The budget reconciliation will head off the risk of Senate filibuster from Democrats, as it only requires a simple majority to pass the upper chamber.
“We think reconciliation is the tool, because that gets it into law,” Ryan told reporters, responding to a question about Planned Parenthood funding. “Reconciliation is the way to go."
If conservatives in the Republican conference object to Ryan’s delay, however, there could be a fight on the party’s hands.
Whether to pay for a border wall
Another measure that some want to see in the government funding bill next month is funding for President Trump’s proposed wall on the border with Mexico. It is a major campaign promise by the president, and one that galvanized many voters in Republican Congressional districts.
“Does that need to be a presidential priority? Well he’s made it one,” said Randy Weber, Republican from Texas. “Is there support for getting it in there? Unequivocally yes. Can they get it in? I don’t know, we’ll have to see.”
Democrats have firmly objected, with Senate Minority Leader Chuck Schumer saying border wall funding would be a “poison pill” that would lead to a filibuster.

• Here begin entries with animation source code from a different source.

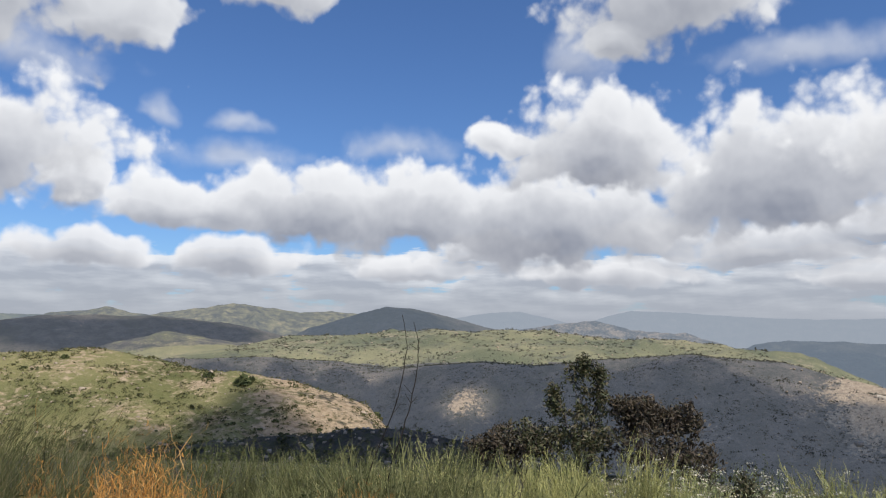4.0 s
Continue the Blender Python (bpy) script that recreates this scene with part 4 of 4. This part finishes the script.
grass_field("tall_grass", "tall wind-bent green and straw grass", GRASS, 61,
            [(8000, -42, -10, 4.6, 9.5, 1.28, 1.62, 0.20), (4500, -42, -9, 2.8, 5.0, 0.8, 1.2, 0.16), (3000, -40, -12, 2.2, 3.4, 0.35, 0.75, 0.1), (2600, -10, 18, 3.2, 8.0, 0.45, 0.85, 0.12),
             (900, 12, 48, 3.4, 9.5, 0.30, 0.62, 0.08), (900, 44, 68, 6.5, 12, 0.30, 0.6, 0.05), (3500, -40, 70, 2.2, 3.8, 0.22, 0.55, 0.06), (4000, -35, 60, 9, 24, 0.4, 0.8, 0.1)], 0.005)
grass_field("meadow_grass", "yellow-green flowering meadow grass", MEADOW, 62,
            [(11000, 64, 104, 3.0, 9.0, 0.30, 0.62, 0.08), (12000, 74, 108, 8.0, 22, 0.30, 0.66, 0.05), (5500, 26, 74, 2.6, 5.2, 0.25, 0.55, 0.05), (4500, 40, 66, 4.8, 8.0, 0.15, 0.36, 0.03), (3000, 62, 80, 5, 9, 0.3, 0.55, 0.03), (4000, 58, 78, 9.5, 20, 0.3, 0.6, 0.0)], 0.0055)


# ---------- scrub on the hills ----------
def hill_scrub(name, label, mat, seed, count, a0, a1, r0, r1, forms, size, leaves, edge=None):
    """Small leafy mounds strewn over the slopes of some land forms."""
    rng = np.random.default_rng(seed)
    az, r = np.radians(rng.uniform(a0, a1, count)), rng.uniform(r0, r1, count)
    x, y = r * np.sin(az), r * np.cos(az)
    z, which = height(x, y)
    clump = fbm(x / (size * 14), y / (size * 14), 3, seed)
    keep = np.isin(which, forms) & (rng.random(count) < np.clip(0.55 + 1.3 * clump, 0.05, 1))
    x, y, z = x[keep], y[keep], z[keep]
    n = len(x)
    s = size * rng.lognormal(0, 0.35, n)
    g = Geo()
    j = np.repeat(np.arange(n), leaves)
    d = rng.normal(size=(len(j), 3))
    d /= np.linalg.norm(d, axis=1, keepdims=True)
    d[:, 2] = np.abs(d[:, 2]) * 0.75
    c = np.stack([x, y, z], 1)[j] + d * (s[j] * rng.uniform(0.35, 1, len(j)) ** 0.5)[:, None]
    g.leaves(c, s[j] * rng.uniform(0.5, 0.9, len(j)), s[j] * rng.uniform(0.3, 0.6, len(j)), rng)
    return tagged(new(name, g.mesh(name, mat)), label, "scrub", kind="stuff")


hill_scrub("hill_scrub", "low grey-green chaparral dotting the sunny hill", HILL_SCRUB, 71, 24000, -42, 17, 90, 262, [1], 0.5, 10)
hill_scrub("large_scrub", "dark round bushes scattered over the hill", BUSH_LEAF, 72, 240, -40, 14, 110, 240, [1], 1.0, 60)
hill_scrub("bush_thicket", "cluster of dark green bushes in a hollow of the hill", BUSH_LEAF, 77, 60, -23, -15, 178, 194, [1], 1.5, 70)
hill_scrub("knoll_scrub", "dark scrub on the shaded rocky knoll", HILL_SCRUB, 73, 3000, -10, 22, 55, 98, [2], 0.32, 12)
hill_scrub("canyon_scrub", "grey scrub covering the shaded canyon wall", GREY_SCRUB, 74, 26000, -4, 48, 470, 720, [3], 1.0, 6)
hill_scrub("flank_scrub", "sparse low scrub on the bare canyon flank", GREY_SCRUB, 78, 7000, 46, 66, 480, 640, [3], 0.7, 6)
hill_scrub("plateau_scrub", "dark bushes and oaks on the green plateau", GREY_SCRUB, 75, 6500, 0, 40, 690, 1040, [4, 5], 1.5, 9)
hill_scrub("slope_scrub", "thick chaparral below the brow of the hill", BUSH_LEAF, 76, 900, -40, 75, 26, 75, [0], 0.6, 40)


# ---------- dirt road along the canyon wall, pale boulders ----------
def road():
    az = np.linspace(46.5, 61.5, 90)
    r = np.interp(az, RIM_AZ, RIM_R) - 6 - 0.25 * (az - 46.5)
    verts, quads = [], []
    for i, (a, q) in enumerate(zip(np.radians(az), r)):
        for k, off in enumerate((-2.0, 2.0)):
            x, y = (q + off) * math.sin(a), (q + off) * math.cos(a)
            verts.append((x, y))
    v = np.array(verts)
    z = height(v[:, 0], v[:, 1])[0].reshape(-1, 2).max(1).repeat(2) + 0.7
    v = np.concatenate([v, z[:, None]], 1)
    low = v - np.array([0, 0, 3.0])
    n = len(v)
    for i in range(0, n - 2, 2):
        quads += [(i, i + 1, i + 3, i + 2), (i, i + 2, n + i + 2, n + i), (i + 1, n + i + 1, n + i + 3, i + 3)]
    return tagged(new("road", mesh_of("road", np.concatenate([v, low]), quads, None, ROAD)), "pale graded dirt road along the canyon wall", "road", kind="structure")


road()


def boulders(seed, count, a0, a1, r0, r1, forms, size):
    rng = np.random.default_rng(seed)
    az, r = np.radians(rng.uniform(a0, a1, count)), rng.uniform(r0, r1, count)
    x, y = r * np.sin(az), r * np.cos(az)
    z, which = height(x, y)
    g = Geo()
    cube = np.array([(i, j, k) for i in (-1, 1) for j in (-1, 1) for k in (-1, 1)], float) * 0.5
    faces = np.array([(0, 1, 3, 2), (4, 6, 7, 5), (0, 4, 5, 1), (2, 3, 7, 6), (0, 2, 6, 4), (1, 5, 7, 3)])
    for i in np.nonzero(np.isin(which, forms))[0]:
        s = size * rng.lognormal(0, 0.5)
        v = cube * rng.uniform(0.6, 1.3, (8, 1)) @ np.array(Euler(rng.uniform(0, 6, 3)).to_matrix()) * np.array([1, 1, 0.7]) * s
        g.add(v + np.array([x[i], y[i], z[i] + 0.1 * s]), faces)
    return tagged(new("boulders", g.mesh("boulders", ROCK)), "pale granite boulders strewn over the hill", "rocks", kind="stuff")


boulders(81, 1500, -36, 14, 110, 245, [1], 0.24)
boulders(82, 700, -8, 20, 60, 96, [2], 0.2)
boulders(83, 500, 41, 62, 500, 660, [3], 0.9)
boulders(84, 420, 1, 34, 720, 1030, [4, 5], 0.75)
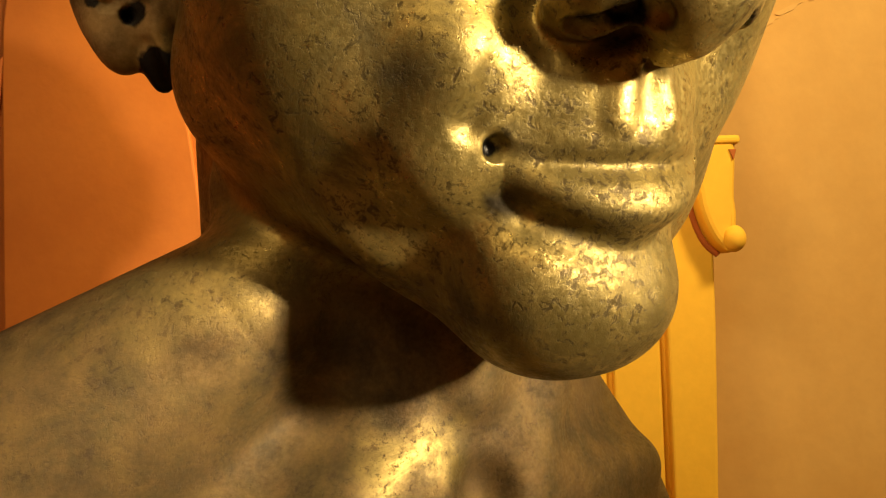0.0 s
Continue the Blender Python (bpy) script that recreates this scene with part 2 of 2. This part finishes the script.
def seam(P):
    """Signed distance from the cap's rim; above it is positive."""
    y = P[:, 1] + 81
    rim = P[:, 2] - np.minimum(127 + 0.75 * y + 0.03 * np.maximum(y, 0) ** 2, 174)
    rim = rim / np.sqrt(1 + (0.75 + 0.06 * np.clip(y, 0, 30)) ** 2)
    far = np.minimum(P[:, 0] - 74 + 1.05 * np.maximum(P[:, 2] - 127, 0), P[:, 2] - 112)
    ragged = np.sin(P[:, 1] * 0.6 + 2 * np.sin(P[:, 2] * 0.21)) + np.sin(P[:, 0] * 0.7 + P[:, 2] * 0.8)
    return np.maximum(rim, far) + 0.35 * ragged


def ear_groove(Q):
    """The furrow inside the rim of the ear."""
    g = tube(Q, (91, -107.5, 104), (103.5, -108.5, 112), (106, -113.5, 80), 1.0, 3.0, 1.5, 10)
    return np.minimum(g, tube(Q, (106, -113.5, 80), (106, -114, 66), (102, -111, 54), 1.5, 0.9, 0.6))


def ear_hollow(Q):
    """The pits of the ear: slots, the opening behind the tragus and a drilled hole in the lobe."""
    g = np.minimum(ell(Q, (92.0, -106, 73), (2.6, 8, 5.5)), ell(Q, (93.6, -107, 63), (2.8, 8, 4.2)))
    g = np.minimum(g, cap(Q, (95.0, -107.5, 82), (98.5, -108, 76.5), 1.3, 1.6))
    return np.minimum(g, ell(Q, (90.8, -109, 49.7), (3.2, 7, 3.0)))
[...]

Whether to pursue the border adjustment tax
Tax reform is the next big item on the Republicans’ agenda. But rewriting the tax code is notoriously difficult, and there are strong divisions among Republicans about what would work best.
Republican leaders in the House have insisted that the best method would be through a 20% border adjustment which would tax goods consumed in the United States and slash the corporate tax rate. It’s a revolutionary plan that would likely help domestic manufacturers like Boeing and hurt importers like Walmart, but it has enough skeptics in the Senate that it might be a pipe dream.
The conflict is setting up the GOP for another fight.
Whether to end the filibuster on the Supreme Court
It is looking increasingly likely that Democrats will have the votes needed to block the confirmation vote for Neil Gorsuch to the Supreme Court, with Democratic senators from across the political spectrum saying they will oppose President Trump's nominee. That will force Senate Republicans to either back down, or trigger the so-called nuclear option, which would abolish the filibuster on Supreme Court nominees, and force Gorsuch through.
It is a difficult choice for Republicans. Many longtime senators are traditionalists and do not want to change the rules of the Senate. Abolishing the filibuster requires a majority in the Senate, so just two Republicans would need to get cold feet for the effort to fail, and thus sink Gorsuch's confirmation.
Still, even moderate Republicans with a longstanding respect for the Senate's rules are adamant that Gorsuch will get confirmed one way or another. "He will be confirmed," said McCain.
"We will confirm him. So whatever it takes, we’re going to have to do," Sen. Orrin Hatch of Utah told National Journal.
Whether to try repealing Obamacare again
Republicans are not done with their effort to repeal Obamacare. After Friday’s defeat, the House Republicans held a rousing conference meeting, where members committed again to finding a way to repeal Obamacare and replace it with a law that repeals certain regulations and reduces federal expenditures.
What shape that law will take is hard to know, and Republicans have not started drafting new ideas. The old, deep divisions in the party have not disappeared, and the hard-right members of the Freedom Caucus will still want a plan that looks very different from what moderates want.
Still, despite the difficulty of health care and all the other pressing matters President Trump promised to address, many members want to repeal Obamacare first.
“If we just sit up here and play diddly-winks, it’ll hurt us,” said Republican Rep. Morgan Griffith of Virginia. “I think you need to do health care first.”
”The fact that we did not pass a bill next week doesn’t mean we are not going to pass a bill—I’d love to see it pass next week—but if it’s not next week, then it’s next month,” said Republican Rep. Austin Scott of Georgia.
“Until we decide what we’re doing with health care, everything is going to be a stumbling block,” Republican Rep. Dennis Ross of Florida.